What the exercise asks —
Below is a listing to transcribe in full and exactly; keep the pictures out.

Information supplied —
↓
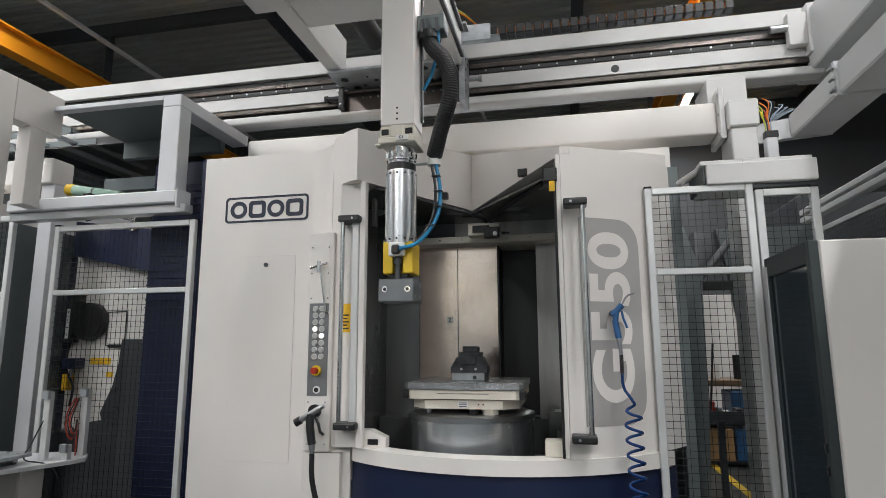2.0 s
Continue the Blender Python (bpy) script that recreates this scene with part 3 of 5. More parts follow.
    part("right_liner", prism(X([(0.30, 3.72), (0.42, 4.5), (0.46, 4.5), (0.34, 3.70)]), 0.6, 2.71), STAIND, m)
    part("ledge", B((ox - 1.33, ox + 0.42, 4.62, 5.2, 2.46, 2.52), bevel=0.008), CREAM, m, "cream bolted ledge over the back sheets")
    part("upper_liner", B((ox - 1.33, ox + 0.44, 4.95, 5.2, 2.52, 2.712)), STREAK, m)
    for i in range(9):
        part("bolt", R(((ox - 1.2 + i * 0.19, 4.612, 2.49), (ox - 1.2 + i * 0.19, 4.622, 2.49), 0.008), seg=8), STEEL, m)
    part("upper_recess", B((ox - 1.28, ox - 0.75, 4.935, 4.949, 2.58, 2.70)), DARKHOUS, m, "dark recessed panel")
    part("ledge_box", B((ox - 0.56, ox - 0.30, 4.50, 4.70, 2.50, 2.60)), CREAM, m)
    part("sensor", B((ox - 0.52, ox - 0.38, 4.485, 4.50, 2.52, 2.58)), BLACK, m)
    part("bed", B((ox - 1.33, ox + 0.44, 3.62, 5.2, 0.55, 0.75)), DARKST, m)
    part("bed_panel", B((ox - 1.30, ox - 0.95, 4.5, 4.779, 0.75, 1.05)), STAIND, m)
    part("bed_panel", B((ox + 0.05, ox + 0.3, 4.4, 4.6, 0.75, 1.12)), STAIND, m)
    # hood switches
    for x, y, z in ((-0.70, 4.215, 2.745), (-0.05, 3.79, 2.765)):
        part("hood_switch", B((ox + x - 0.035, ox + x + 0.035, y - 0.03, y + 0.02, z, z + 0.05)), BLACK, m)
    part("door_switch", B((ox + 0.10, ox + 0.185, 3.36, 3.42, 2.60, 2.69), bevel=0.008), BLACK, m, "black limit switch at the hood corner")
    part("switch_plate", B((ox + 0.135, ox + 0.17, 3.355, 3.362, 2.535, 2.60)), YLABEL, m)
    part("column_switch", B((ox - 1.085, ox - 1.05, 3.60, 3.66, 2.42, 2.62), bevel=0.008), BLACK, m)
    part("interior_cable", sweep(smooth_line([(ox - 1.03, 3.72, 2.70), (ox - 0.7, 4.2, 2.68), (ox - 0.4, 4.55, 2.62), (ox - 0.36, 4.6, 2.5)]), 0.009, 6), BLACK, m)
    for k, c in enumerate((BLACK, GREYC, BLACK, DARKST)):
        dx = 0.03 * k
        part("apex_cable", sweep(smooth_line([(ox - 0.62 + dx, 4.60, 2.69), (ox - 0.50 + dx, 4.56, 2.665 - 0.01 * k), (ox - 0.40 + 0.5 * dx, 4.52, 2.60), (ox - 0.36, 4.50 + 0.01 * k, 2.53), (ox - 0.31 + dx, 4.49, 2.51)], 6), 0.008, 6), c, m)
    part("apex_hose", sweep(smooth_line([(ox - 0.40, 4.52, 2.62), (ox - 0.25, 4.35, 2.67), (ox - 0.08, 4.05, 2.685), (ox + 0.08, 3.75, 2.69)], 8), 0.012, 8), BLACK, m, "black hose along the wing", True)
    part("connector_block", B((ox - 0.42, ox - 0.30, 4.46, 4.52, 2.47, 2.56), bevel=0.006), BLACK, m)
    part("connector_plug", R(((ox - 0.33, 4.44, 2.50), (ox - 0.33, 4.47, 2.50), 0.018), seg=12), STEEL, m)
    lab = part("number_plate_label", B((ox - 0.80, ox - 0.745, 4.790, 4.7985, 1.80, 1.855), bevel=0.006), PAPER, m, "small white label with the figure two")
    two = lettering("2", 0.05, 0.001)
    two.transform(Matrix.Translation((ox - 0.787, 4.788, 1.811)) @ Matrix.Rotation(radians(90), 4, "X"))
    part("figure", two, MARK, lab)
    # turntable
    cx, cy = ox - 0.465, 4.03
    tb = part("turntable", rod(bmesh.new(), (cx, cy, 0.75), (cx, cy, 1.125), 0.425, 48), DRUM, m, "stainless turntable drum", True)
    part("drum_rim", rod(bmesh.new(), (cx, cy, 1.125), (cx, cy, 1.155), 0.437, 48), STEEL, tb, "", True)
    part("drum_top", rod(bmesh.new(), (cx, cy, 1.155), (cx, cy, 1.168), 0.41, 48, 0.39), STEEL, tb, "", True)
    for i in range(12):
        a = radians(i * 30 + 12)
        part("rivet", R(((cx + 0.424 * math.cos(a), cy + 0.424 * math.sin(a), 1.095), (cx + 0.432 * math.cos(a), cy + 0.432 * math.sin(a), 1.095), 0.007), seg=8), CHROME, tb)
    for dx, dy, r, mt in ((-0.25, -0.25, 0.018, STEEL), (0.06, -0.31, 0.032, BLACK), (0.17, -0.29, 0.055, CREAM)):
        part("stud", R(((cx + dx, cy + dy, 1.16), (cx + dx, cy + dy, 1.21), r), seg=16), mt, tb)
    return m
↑
Solution for this exercise —
2.0 s
Continue the Blender Python (bpy) script that recreates this scene with part 3 of 5. More parts follow.
    part("right_liner", prism(X([(0.30, 3.72), (0.42, 4.5), (0.46, 4.5), (0.34, 3.70)]), 0.6, 2.71), STAIND, m)
    part("ledge", B((ox - 1.33, ox + 0.42, 4.62, 5.2, 2.46, 2.52), bevel=0.008), CREAM, m, "cream bolted ledge over the back sheets")
    part("upper_liner", B((ox - 1.33, ox + 0.44, 4.95, 5.2, 2.52, 2.712)), STREAK, m)
    for i in range(9):
        part("bolt", R(((ox - 1.2 + i * 0.19, 4.612, 2.49), (ox - 1.2 + i * 0.19, 4.622, 2.49), 0.008), seg=8), STEEL, m)
    part("upper_recess", B((ox - 1.28, ox - 0.75, 4.935, 4.949, 2.58, 2.70)), DARKHOUS, m, "dark recessed panel")
    part("ledge_box", B((ox - 0.56, ox - 0.30, 4.50, 4.70, 2.50, 2.60)), CREAM, m)
    part("sensor", B((ox - 0.52, ox - 0.38, 4.485, 4.50, 2.52, 2.58)), BLACK, m)
    part("bed", B((ox - 1.33, ox + 0.44, 3.62, 5.2, 0.55, 0.75)), DARKST, m)
    part("bed_panel", B((ox - 1.30, ox - 0.95, 4.5, 4.779, 0.75, 1.05)), STAIND, m)
    part("bed_panel", B((ox + 0.05, ox + 0.3, 4.4, 4.6, 0.75, 1.12)), STAIND, m)
    # hood switches
    for x, y, z in ((-0.70, 4.215, 2.745), (-0.05, 3.79, 2.765)):
        part("hood_switch", B((ox + x - 0.035, ox + x + 0.035, y - 0.03, y + 0.02, z, z + 0.05)), BLACK, m)
    part("door_switch", B((ox + 0.10, ox + 0.185, 3.36, 3.42, 2.60, 2.69), bevel=0.008), BLACK, m, "black limit switch at the hood corner")
    part("switch_plate", B((ox + 0.135, ox + 0.17, 3.355, 3.362, 2.535, 2.60)), YLABEL, m)
    part("column_switch", B((ox - 1.085, ox - 1.05, 3.60, 3.66, 2.42, 2.62), bevel=0.008), BLACK, m)
    part("interior_cable", sweep(smooth_line([(ox - 1.03, 3.72, 2.70), (ox - 0.7, 4.2, 2.68), (ox - 0.4, 4.55, 2.62), (ox - 0.36, 4.6, 2.5)]), 0.009, 6), BLACK, m)
    for k, c in enumerate((BLACK, GREYC, BLACK, DARKST)):
        dx = 0.03 * k
        part("apex_cable", sweep(smooth_line([(ox - 0.62 + dx, 4.60, 2.69), (ox - 0.50 + dx, 4.56, 2.665 - 0.01 * k), (ox - 0.40 + 0.5 * dx, 4.52, 2.60), (ox - 0.36, 4.50 + 0.01 * k, 2.53), (ox - 0.31 + dx, 4.49, 2.51)], 6), 0.008, 6), c, m)
    part("apex_hose", sweep(smooth_line([(ox - 0.40, 4.52, 2.62), (ox - 0.25, 4.35, 2.67), (ox - 0.08, 4.05, 2.685), (ox + 0.08, 3.75, 2.69)], 8), 0.012, 8), BLACK, m, "black hose along the wing", True)
    part("connector_block", B((ox - 0.42, ox - 0.30, 4.46, 4.52, 2.47, 2.56), bevel=0.006), BLACK, m)
    part("connector_plug", R(((ox - 0.33, 4.44, 2.50), (ox - 0.33, 4.47, 2.50), 0.018), seg=12), STEEL, m)
    lab = part("number_plate_label", B((ox - 0.80, ox - 0.745, 4.790, 4.7985, 1.80, 1.855), bevel=0.006), PAPER, m, "small white label with the figure two")
    two = lettering("2", 0.05, 0.001)
    two.transform(Matrix.Translation((ox - 0.787, 4.788, 1.811)) @ Matrix.Rotation(radians(90), 4, "X"))
    part("figure", two, MARK, lab)
    # turntable
    cx, cy = ox - 0.465, 4.03
    tb = part("turntable", rod(bmesh.new(), (cx, cy, 0.75), (cx, cy, 1.125), 0.425, 48), DRUM, m, "stainless turntable drum", True)
    part("drum_rim", rod(bmesh.new(), (cx, cy, 1.125), (cx, cy, 1.155), 0.437, 48), STEEL, tb, "", True)
    part("drum_top", rod(bmesh.new(), (cx, cy, 1.155), (cx, cy, 1.168), 0.41, 48, 0.39), STEEL, tb, "", True)
    for i in range(12):
        a = radians(i * 30 + 12)
        part("rivet", R(((cx + 0.424 * math.cos(a), cy + 0.424 * math.sin(a), 1.095), (cx + 0.432 * math.cos(a), cy + 0.432 * math.sin(a), 1.095), 0.007), seg=8), CHROME, tb)
    for dx, dy, r, mt in ((-0.25, -0.25, 0.018, STEEL), (0.06, -0.31, 0.032, BLACK), (0.17, -0.29, 0.055, CREAM)):
        part("stud", R(((cx + dx, cy + dy, 1.16), (cx + dx, cy + dy, 1.21), r), seg=16), mt, tb)
    return m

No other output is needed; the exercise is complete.